RUANGTENGAH.co.id, Jakarta - Prof Jimly Asshiddiqie menjelaskan bahwa kebanyakan negara di dunia tidak mengatur tentang agama dan tuhan dalam konstitusinya, tetapi berbeda dengan Indonesia. Indonesia justru menyebut tentang tuhan dan agama dalam Undang-Undang Dasar 1945.

Hal ini disampaikan oleh pakar hukum tata negara yang juga Ketua Mahkamah Konstitusi pertama (2003-2008) itu pada kegiatan 6th Annual Conference On Fatwa MUI Studies di Jakarta, Selasa (26/7) lalu.

Ia menjelaskan bahwa dari 193 negara anggota PBB, Kristen diakui di 41 negara secara eksplisit, itu berarti setara dengan 55,41 persen. Sedangkan agama Islam diakui secara eksplisit di 23 negara atau setara dengan 31,08 persen.

“Menariknya, Indonesia tidak masuk di dalam dua kategori tersebut. Indonesia tidak termasuk 23 negara yang Islam, juga tidak termasuk 41 negara yang Kristen,” kata dia.

“Pada umumnya konstitusi di dunia ini tidak menyebut nama tuhan, tapi lihatlah pada UUD 1945, saya namakan the must godly constitution in the world, karena di dalamnya ada 20 kata yang berhubungan dengan tuhan dan agama disebut dalam satu naskah UUD 1945,” lanjut alumni Fakultas Hukum Universitas Indonesia ini.

Dia mengungkapkan, dalam UUD 1945 terdapat kata “Allah” disebutkan sebanyak dua kali. Yaitu pada alenia 3 pembukaan UUD, yang berbunyi “Atas berkat rahmat Allah yang Mahakuasa”.

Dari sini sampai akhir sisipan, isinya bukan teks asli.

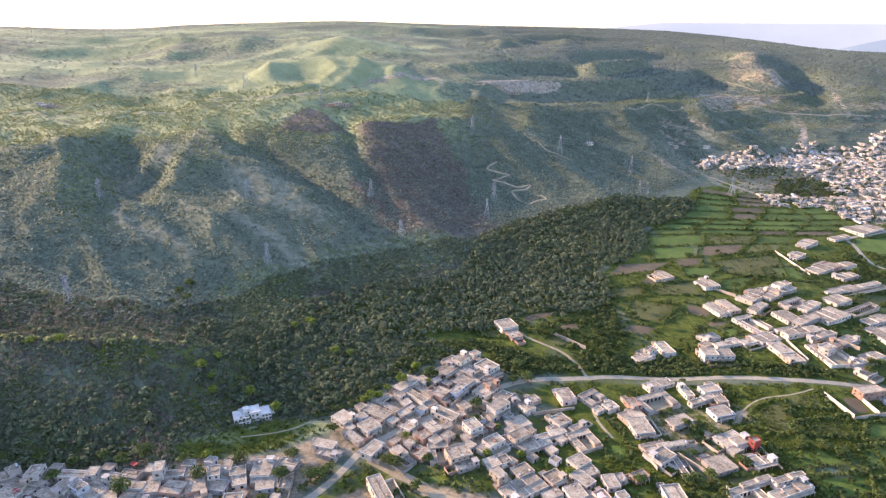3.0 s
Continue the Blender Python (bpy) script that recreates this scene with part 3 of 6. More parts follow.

Selanjutnya pada pasal 9 yang berbunyi, “Demi Allah, saya bersumpah akan memenuhi kewajiban Presiden Republik Indonesia (Wakil Presiden Republik Indonesia) dengan sebaik-baiknya dan seadil-adilnya.”

“Selanjutnya kata ketuhanan yang Mahaesa disebutkan sebanyak dua kali, kata moral satu kali, kata akhlak mulia yang berasal dari akhlaqul karimah juga disebutkan pada pasal 31. Dan bahkan kata agama dalam UUD kita disebutkan sebanyak 14 kali. Maka, the must godly constitution in the world adalah UUD 1945,” sambungnya.

Prof Jimly melanjutkan bahwa penyebutan agama dan tuhan dalam UUD 1945 berlaku untuk semua, tidak ada kekhususan pada satu agama, terlebih pasca 18 Agustus 1945. Seluruh agama yang berketuhanan yang mahaesa akan dilayani secara sama, tanpa perbedaan.

Dalam hal ini, negara juga memiliki kepentingan, yakni agar seluruh warga negara taat kepada agama yang diyakini guna memastikan memastikan kualitas dan integritas warga negara Indonesia.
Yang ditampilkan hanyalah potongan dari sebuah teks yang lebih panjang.